L’annonce de la mort soudaine de la star a suscité une vive émotion à travers le pays. Une cérémonie privée dans un hôpital de Séoul a réuni ce vendredi sa femme, l’actrice Jeon Hye-jin, et leurs deux garçons, ainsi que d’autres noms du cinéma coréen. Le réalisateur de Parasite, Bong Joon-ho, s’était rendu jeudi au funérarium, devant lequel des fans en deuil ont déposé des messages de recueillement : «Les œuvres que vous avez créées avec vos efforts et votre sincérité ont sauvé tellement de personnes.» «Nous sommes désolés de n’avoir rien pu faire pour vous quand vous traversiez une période difficile», pouvait-on lire sur ces mots. Plusieurs événements en lien avec les divertissements en Corée du Sud ont été annulés pour respecter la mémoire du comédien.

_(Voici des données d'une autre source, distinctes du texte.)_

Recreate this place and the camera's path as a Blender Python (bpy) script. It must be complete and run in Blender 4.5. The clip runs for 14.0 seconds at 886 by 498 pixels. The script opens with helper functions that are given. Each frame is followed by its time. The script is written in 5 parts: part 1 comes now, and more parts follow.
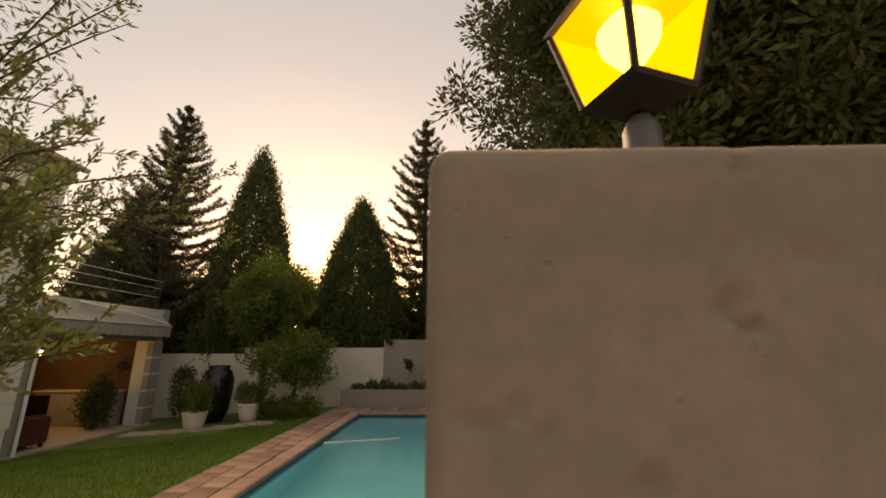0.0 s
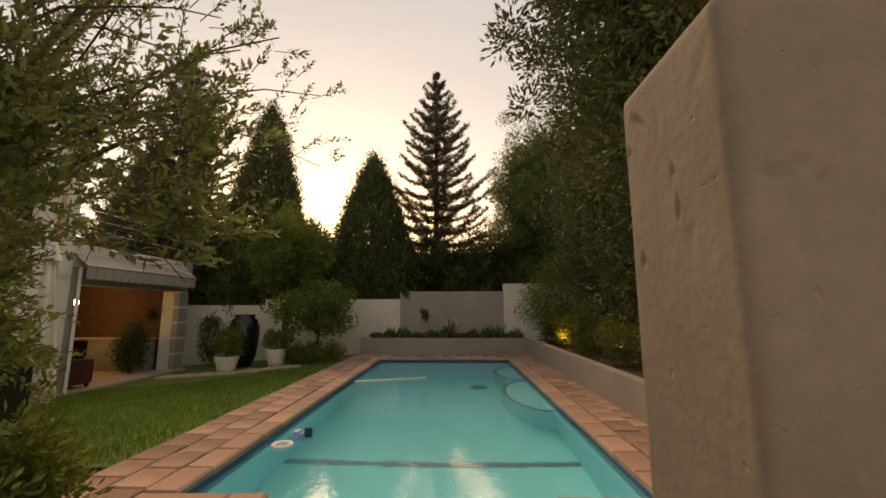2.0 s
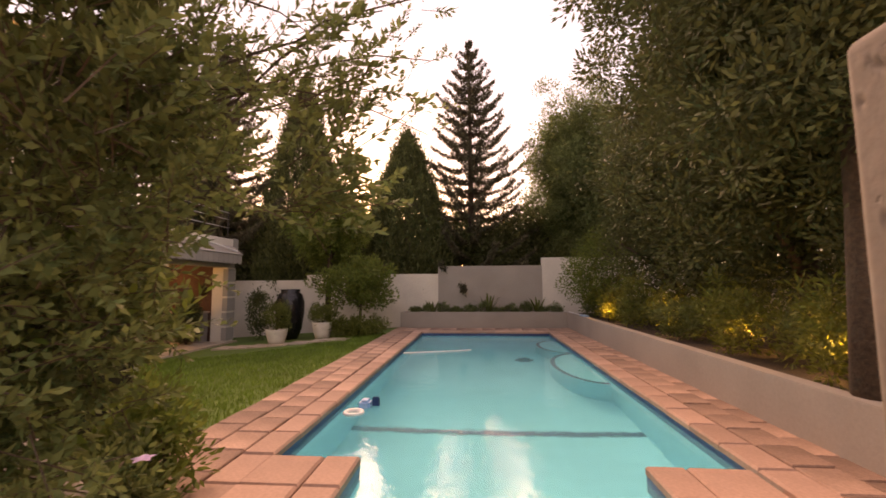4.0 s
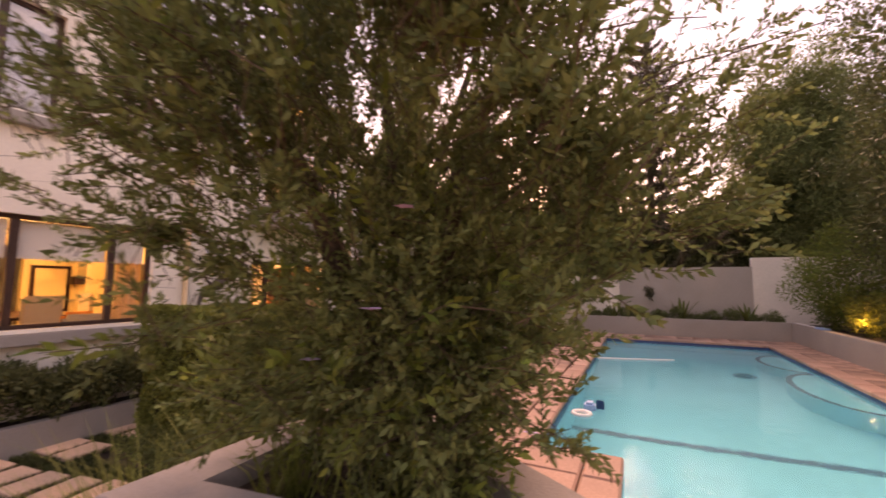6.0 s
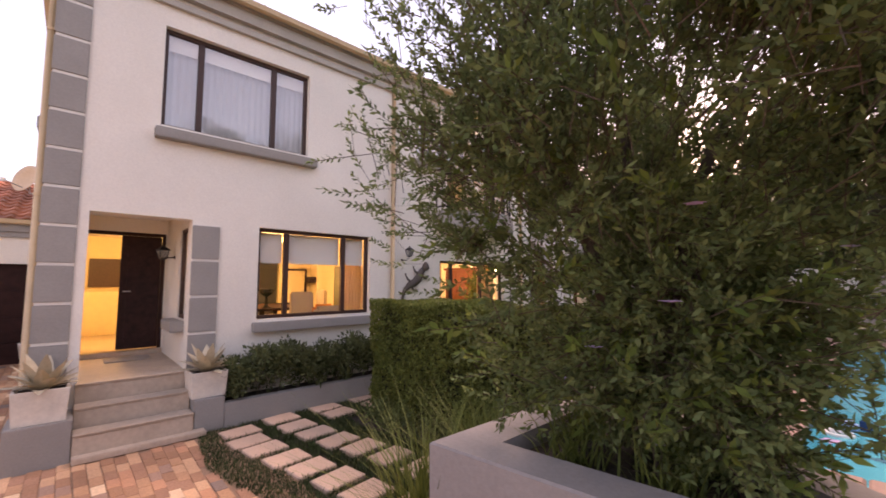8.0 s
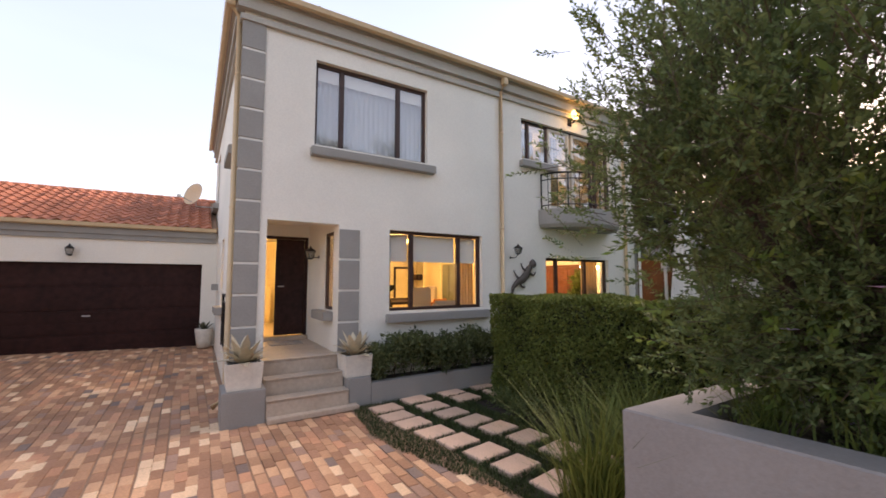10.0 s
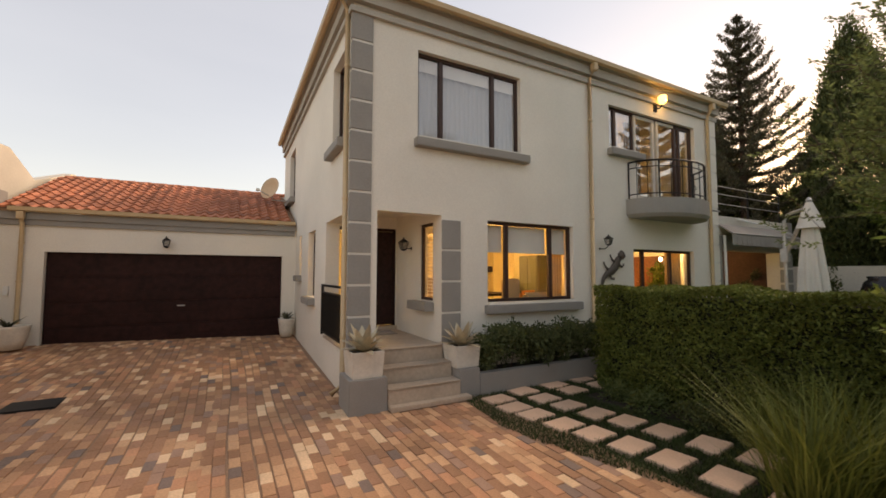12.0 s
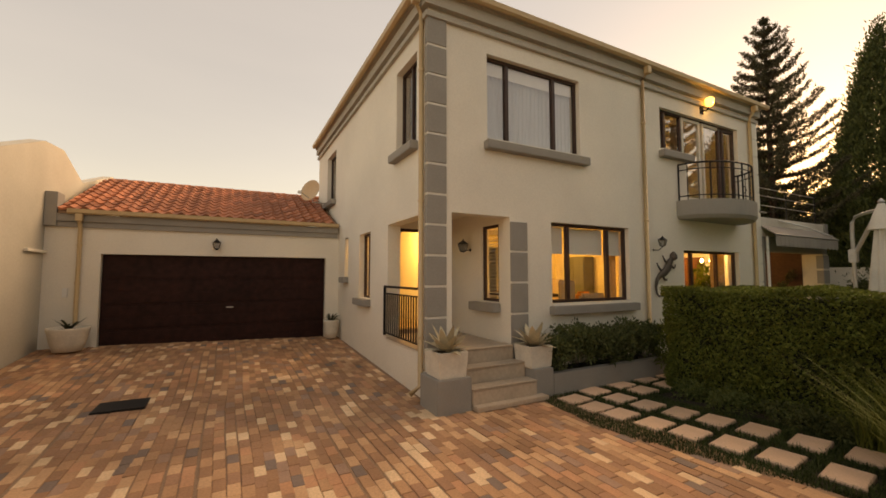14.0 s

Face aux drogues, le pays a adopté une politique de «tolérance zéro», l’actuel président Yoon Suk-yeol ayant déclaré la «guerre» aux substances illégales à son arrivée au pouvoir l’an dernier. Les différents scandales liés aux drogues et aux personnalités du monde du spectacle ont pour théâtre le quartier branché de Gangnam, où les appartements de luxe font face aux boîtes de nuit et aux cliniques de chirurgie esthétique. La police a d’ailleurs annoncé ce vendredi qu’elle avait déféré au parquet un chirurgien esthétique exerçant dans le quartier, actuellement détenu pour avoir prétendument fourni des drogues à l’hôtesse de bar impliquée dans l’affaire concernant Lee Sun-kyun.

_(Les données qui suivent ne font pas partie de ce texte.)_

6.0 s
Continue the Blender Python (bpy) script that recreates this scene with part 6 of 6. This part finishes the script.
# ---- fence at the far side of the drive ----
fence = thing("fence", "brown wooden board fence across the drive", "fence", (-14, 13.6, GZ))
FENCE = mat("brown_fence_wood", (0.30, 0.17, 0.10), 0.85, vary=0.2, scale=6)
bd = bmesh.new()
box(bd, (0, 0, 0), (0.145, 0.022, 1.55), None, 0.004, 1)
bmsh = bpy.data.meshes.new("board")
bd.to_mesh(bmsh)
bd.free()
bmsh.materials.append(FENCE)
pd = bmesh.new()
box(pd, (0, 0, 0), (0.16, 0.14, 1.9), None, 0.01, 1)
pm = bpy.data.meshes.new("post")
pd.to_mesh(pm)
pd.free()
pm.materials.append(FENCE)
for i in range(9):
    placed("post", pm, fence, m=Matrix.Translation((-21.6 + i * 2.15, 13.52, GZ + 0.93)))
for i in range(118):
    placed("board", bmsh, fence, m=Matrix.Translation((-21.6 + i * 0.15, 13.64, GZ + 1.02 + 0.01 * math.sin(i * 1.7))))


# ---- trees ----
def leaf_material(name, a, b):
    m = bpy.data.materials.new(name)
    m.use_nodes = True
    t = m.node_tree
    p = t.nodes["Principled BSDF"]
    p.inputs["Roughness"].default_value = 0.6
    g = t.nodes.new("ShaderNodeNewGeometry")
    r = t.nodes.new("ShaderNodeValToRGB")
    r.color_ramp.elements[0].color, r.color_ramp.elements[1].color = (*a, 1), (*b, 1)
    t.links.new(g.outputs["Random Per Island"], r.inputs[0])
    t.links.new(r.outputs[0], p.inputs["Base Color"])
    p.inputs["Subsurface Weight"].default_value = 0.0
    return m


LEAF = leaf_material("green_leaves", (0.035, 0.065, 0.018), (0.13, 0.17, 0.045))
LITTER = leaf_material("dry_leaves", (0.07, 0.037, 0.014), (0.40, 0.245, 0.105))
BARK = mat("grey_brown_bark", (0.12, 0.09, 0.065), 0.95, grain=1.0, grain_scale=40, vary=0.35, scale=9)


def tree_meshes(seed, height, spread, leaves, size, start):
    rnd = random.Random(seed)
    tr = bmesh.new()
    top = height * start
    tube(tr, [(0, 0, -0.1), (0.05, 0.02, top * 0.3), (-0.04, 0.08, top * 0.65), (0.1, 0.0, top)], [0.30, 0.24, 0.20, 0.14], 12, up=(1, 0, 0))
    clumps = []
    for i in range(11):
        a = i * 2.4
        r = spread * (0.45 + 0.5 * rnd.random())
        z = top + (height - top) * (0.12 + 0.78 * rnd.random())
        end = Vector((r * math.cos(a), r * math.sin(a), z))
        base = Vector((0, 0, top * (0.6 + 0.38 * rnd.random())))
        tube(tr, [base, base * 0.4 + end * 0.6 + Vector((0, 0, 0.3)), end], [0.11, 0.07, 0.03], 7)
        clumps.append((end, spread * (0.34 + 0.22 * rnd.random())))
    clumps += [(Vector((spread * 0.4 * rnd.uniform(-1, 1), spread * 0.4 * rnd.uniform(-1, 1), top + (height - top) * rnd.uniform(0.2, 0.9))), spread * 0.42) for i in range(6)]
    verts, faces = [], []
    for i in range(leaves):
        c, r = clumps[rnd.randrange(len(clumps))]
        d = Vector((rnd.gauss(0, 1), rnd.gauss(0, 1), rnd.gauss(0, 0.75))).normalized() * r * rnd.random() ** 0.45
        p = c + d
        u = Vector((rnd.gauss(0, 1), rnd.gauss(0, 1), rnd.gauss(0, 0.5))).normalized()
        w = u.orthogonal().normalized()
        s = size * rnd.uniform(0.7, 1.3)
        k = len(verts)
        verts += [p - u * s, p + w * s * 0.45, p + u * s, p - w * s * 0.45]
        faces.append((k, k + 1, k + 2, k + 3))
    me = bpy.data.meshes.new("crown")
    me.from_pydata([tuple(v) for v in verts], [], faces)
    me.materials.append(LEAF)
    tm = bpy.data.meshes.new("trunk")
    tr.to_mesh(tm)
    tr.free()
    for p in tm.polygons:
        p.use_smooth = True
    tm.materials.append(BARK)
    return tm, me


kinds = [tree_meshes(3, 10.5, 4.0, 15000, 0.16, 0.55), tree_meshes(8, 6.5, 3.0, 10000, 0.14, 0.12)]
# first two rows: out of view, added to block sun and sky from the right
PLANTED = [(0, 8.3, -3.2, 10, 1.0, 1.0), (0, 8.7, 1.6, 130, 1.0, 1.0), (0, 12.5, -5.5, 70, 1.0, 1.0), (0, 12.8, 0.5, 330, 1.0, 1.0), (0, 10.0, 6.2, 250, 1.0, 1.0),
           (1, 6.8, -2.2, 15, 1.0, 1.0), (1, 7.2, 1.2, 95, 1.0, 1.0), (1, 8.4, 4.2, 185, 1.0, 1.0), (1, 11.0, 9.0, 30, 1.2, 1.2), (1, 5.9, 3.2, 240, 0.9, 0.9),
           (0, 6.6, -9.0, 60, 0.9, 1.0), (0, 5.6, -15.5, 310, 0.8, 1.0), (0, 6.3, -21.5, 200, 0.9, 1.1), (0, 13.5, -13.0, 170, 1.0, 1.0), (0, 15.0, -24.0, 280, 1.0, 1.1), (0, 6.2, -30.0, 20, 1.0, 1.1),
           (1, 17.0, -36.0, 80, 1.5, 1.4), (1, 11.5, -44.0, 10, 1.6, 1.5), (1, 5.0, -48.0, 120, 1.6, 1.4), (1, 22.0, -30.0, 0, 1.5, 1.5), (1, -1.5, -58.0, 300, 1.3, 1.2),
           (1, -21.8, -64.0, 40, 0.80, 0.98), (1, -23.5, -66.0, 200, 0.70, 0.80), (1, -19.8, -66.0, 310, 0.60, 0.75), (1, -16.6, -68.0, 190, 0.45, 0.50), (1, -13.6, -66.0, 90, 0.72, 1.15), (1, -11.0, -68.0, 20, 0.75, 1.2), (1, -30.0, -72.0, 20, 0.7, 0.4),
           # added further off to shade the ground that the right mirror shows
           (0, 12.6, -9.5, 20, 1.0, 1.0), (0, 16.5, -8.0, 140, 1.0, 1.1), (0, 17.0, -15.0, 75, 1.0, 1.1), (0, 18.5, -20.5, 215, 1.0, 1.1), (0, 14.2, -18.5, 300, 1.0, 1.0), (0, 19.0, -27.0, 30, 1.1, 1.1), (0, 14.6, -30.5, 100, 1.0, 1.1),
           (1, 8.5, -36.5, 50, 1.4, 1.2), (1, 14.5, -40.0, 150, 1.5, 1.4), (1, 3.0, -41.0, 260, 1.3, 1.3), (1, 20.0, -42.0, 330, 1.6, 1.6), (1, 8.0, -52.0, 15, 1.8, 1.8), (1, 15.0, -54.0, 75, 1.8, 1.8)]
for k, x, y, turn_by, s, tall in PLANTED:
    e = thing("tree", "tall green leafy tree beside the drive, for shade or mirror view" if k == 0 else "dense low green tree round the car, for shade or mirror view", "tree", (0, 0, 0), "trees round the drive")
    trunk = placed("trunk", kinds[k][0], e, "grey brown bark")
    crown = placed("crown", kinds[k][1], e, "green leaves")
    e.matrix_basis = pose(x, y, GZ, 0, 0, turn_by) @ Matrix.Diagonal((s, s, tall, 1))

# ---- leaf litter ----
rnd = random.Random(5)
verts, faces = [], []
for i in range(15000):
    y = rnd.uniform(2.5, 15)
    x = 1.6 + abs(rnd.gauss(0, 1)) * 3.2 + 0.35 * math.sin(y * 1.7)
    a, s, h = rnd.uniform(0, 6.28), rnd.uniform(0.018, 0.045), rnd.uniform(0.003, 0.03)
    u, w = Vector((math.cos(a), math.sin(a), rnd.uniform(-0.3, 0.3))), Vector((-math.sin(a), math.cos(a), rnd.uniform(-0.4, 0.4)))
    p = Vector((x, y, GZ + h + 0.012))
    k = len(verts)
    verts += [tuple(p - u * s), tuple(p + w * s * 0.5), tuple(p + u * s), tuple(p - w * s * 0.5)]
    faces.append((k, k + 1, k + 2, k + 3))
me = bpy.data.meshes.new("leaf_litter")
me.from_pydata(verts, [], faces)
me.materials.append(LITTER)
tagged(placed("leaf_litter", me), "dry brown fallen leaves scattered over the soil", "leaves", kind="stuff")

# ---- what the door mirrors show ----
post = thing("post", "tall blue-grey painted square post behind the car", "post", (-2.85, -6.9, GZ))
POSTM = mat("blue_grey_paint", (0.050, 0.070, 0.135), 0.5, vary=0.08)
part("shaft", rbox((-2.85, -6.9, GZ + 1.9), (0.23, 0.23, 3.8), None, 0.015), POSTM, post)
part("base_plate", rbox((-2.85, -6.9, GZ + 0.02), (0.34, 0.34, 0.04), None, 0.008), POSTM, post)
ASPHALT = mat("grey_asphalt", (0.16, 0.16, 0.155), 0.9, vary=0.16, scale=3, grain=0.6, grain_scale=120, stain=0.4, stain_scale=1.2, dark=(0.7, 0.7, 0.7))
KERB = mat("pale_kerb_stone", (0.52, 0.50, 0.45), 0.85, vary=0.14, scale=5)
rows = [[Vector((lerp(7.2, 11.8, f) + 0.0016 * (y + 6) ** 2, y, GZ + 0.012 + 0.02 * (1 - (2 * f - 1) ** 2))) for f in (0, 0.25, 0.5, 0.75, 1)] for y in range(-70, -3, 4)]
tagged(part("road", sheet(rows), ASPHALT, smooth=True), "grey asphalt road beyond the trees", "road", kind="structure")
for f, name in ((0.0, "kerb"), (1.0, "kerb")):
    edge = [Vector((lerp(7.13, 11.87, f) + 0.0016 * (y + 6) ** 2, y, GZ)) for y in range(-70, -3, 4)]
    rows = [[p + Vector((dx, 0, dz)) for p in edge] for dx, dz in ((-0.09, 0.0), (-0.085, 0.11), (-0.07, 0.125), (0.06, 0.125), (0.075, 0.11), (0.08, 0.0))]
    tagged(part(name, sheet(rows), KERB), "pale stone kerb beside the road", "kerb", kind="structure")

La kétamine, l’une des drogues que l’acteur aurait consommées, a été mise en cause dans plusieurs affaires médiatiques du pays. A l’image du scandale de la discothèque «Burning Sun» à Gangnam, tenue par une star de K-Pop condamnée à de la prison pour avoir notamment proposé des femmes en vue de relations sexuelles à de potentiels investisseurs. Ou de l’enlèvement et le meurtre d’une femme organisés sur fond de krach du marché des cryptomonnaies et de kétamine. Le meurtrier – condamné à la prison à perpétuité – avait utilisé la kétamine comme arme du crime et se l’était procurée via sa femme, infirmière dans une clinique de chirurgie plastique.